Kitchen Q&A

The cooked and the raw — can they be together?


The Charlotte Observer

Q. I am a professionally trained chef. I saw a newspaper recipe for a chicken roulade with raw chicken rolled around deli meats and cooked. I was taught that this is a public health hazard. One should never cook raw and cooked animal proteins together!

That rule seemed a little extreme to me. What about the classic dish Chicken Cordon Bleu, in which a slice of ham is placed between two chicken cutlets before cooking? So I asked Benjamin Chapman, the food safety expert for N.C. State University and the N.C. Cooperative Extension.

The chef isn’t correct, he said. It isn’t dangerous to place cooked and raw meat together as long as you then cook the raw meat correctly.

A cook might fear overcooking the cooked meat and could undercook the raw meat, he said. But as long as you use a thermometer to ensure the raw chicken reaches the correct temperature — in this case, 165 degrees — there is no reason you can’t combine the two.

Certainly, you have to handle the raw meat correctly, making sure to use clean tools and cooking surfaces and keeping the assembled dish cold until you cook it. But the raw meat won’t contaminate the cooked meat as long as both are then cooked.Q. I’ve heard that you can make wine vinegar from leftover wine. Do you just let the wine sit?

Making wine vinegar is as easy as letting wine ferment — and as difficult as letting wine ferment.

Pouring leftover wine in a jar may eventually get you vinegar, but it may take a very long time, and it may turn into a sour mess.

To make the wine into good vinegar, you have to add a bacterial culture. You can try to get what’s called a Mother of Vinegar — a cloudy clump of cells that develops in vinegar — or you can get a live culture, called acetobacter, from a store that sells wine-making supplies. You also can go to a store and look for unpasteurized vinegar that has particles in it. That’s acetobacter.

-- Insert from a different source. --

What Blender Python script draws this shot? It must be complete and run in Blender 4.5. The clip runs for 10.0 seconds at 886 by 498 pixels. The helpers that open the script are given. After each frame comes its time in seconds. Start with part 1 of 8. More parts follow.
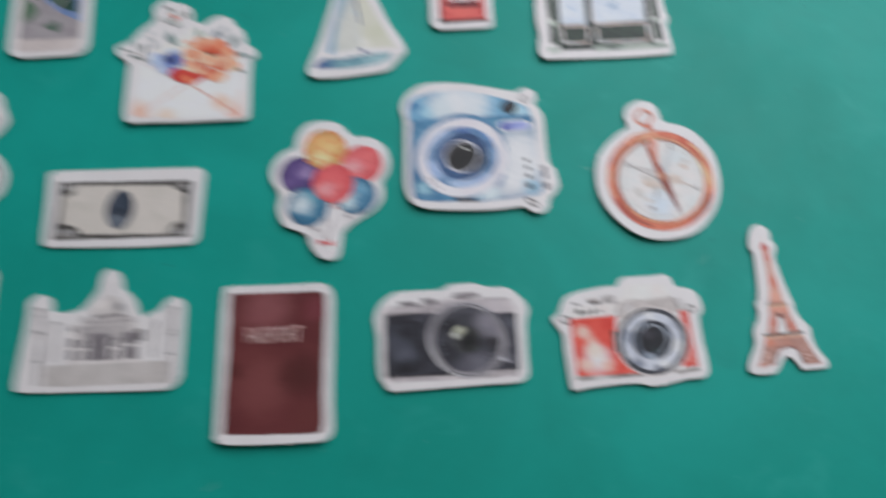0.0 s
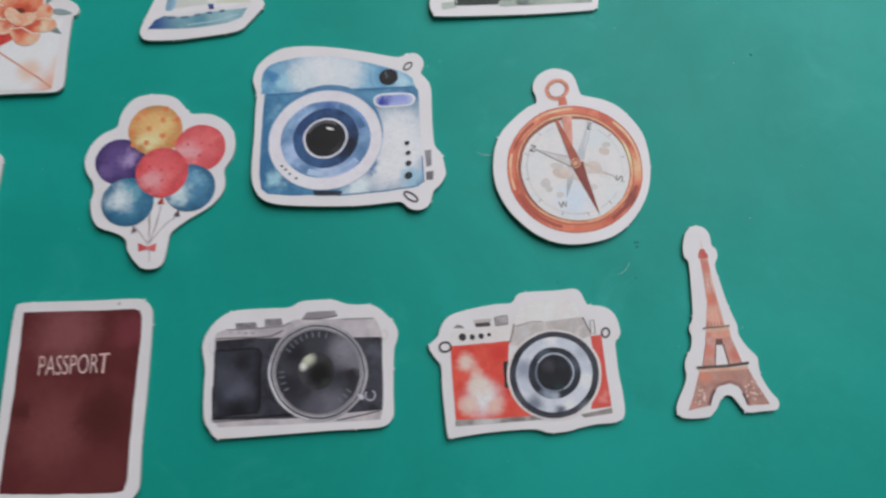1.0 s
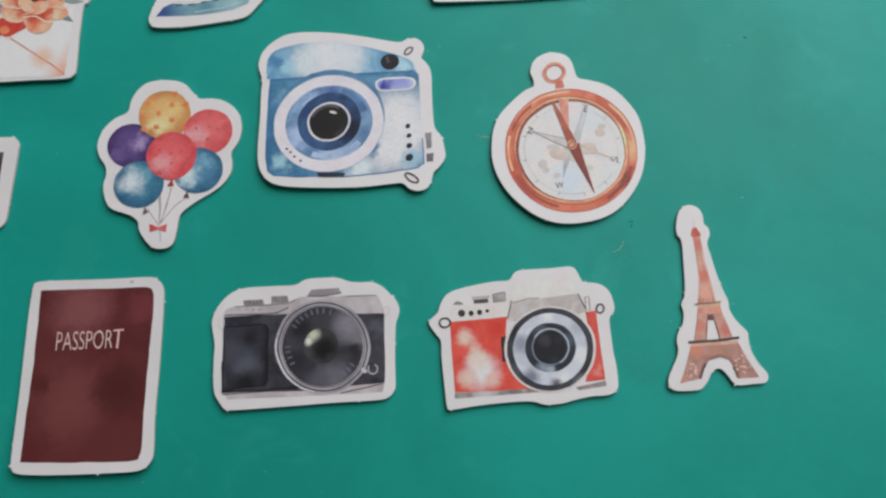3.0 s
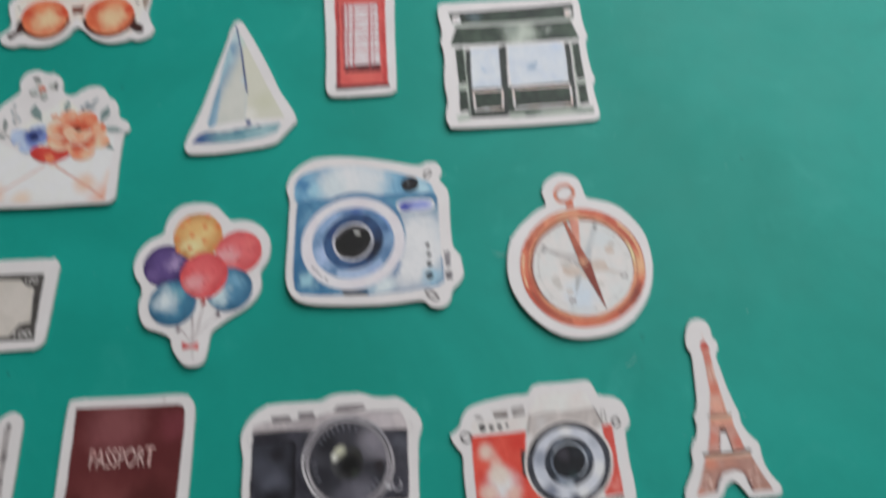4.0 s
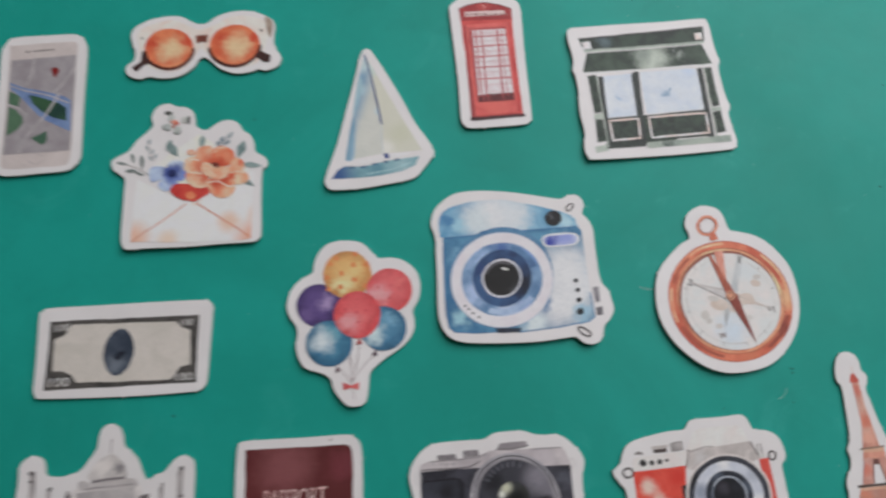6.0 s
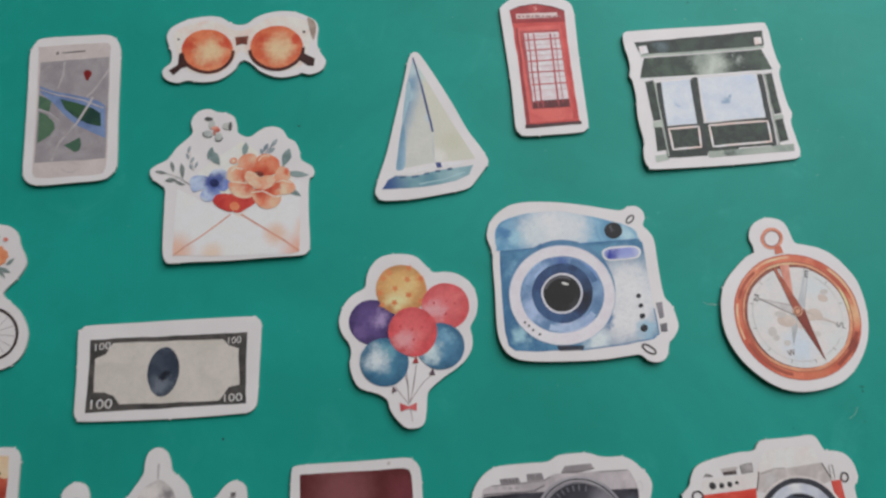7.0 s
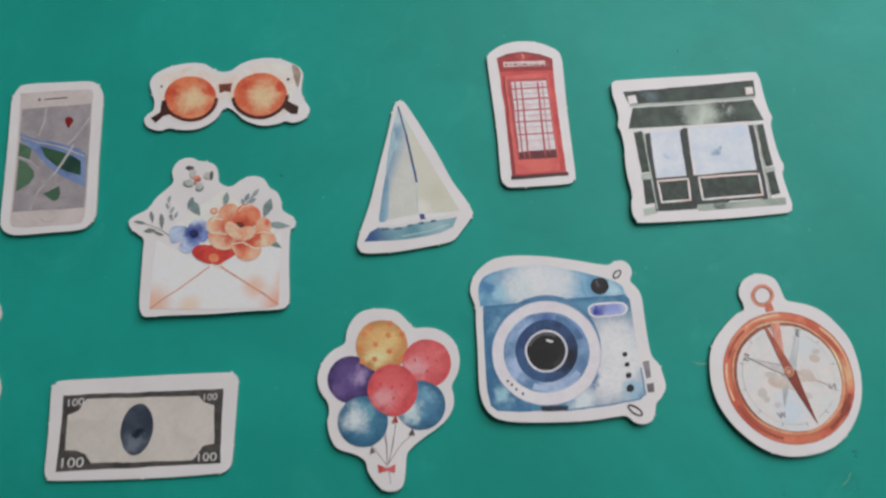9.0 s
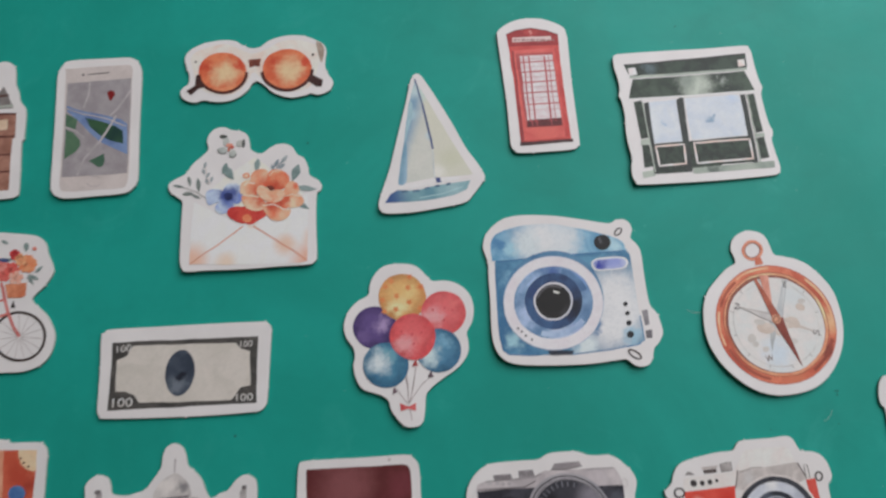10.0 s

Next, save up enough wine to start a good batch. Combine 1 part vinegar culture to 3 parts wine to 1 part distilled water in a clean glass container (a crock with a spigot is handy). Cover the top with cloth or a loose lid to let air in while keeping bugs out. Then let it sit in a quiet spot for a month or two.

It should develop a mother, a big, floating cloud. When the mother drops to the bottom, that’s a sign the vinegar is ready. Pour off the vinegar and bottle it. Save the mother to start the next batch. Clean the crock well, gather more wine and start another batch, returning the mother to the crock.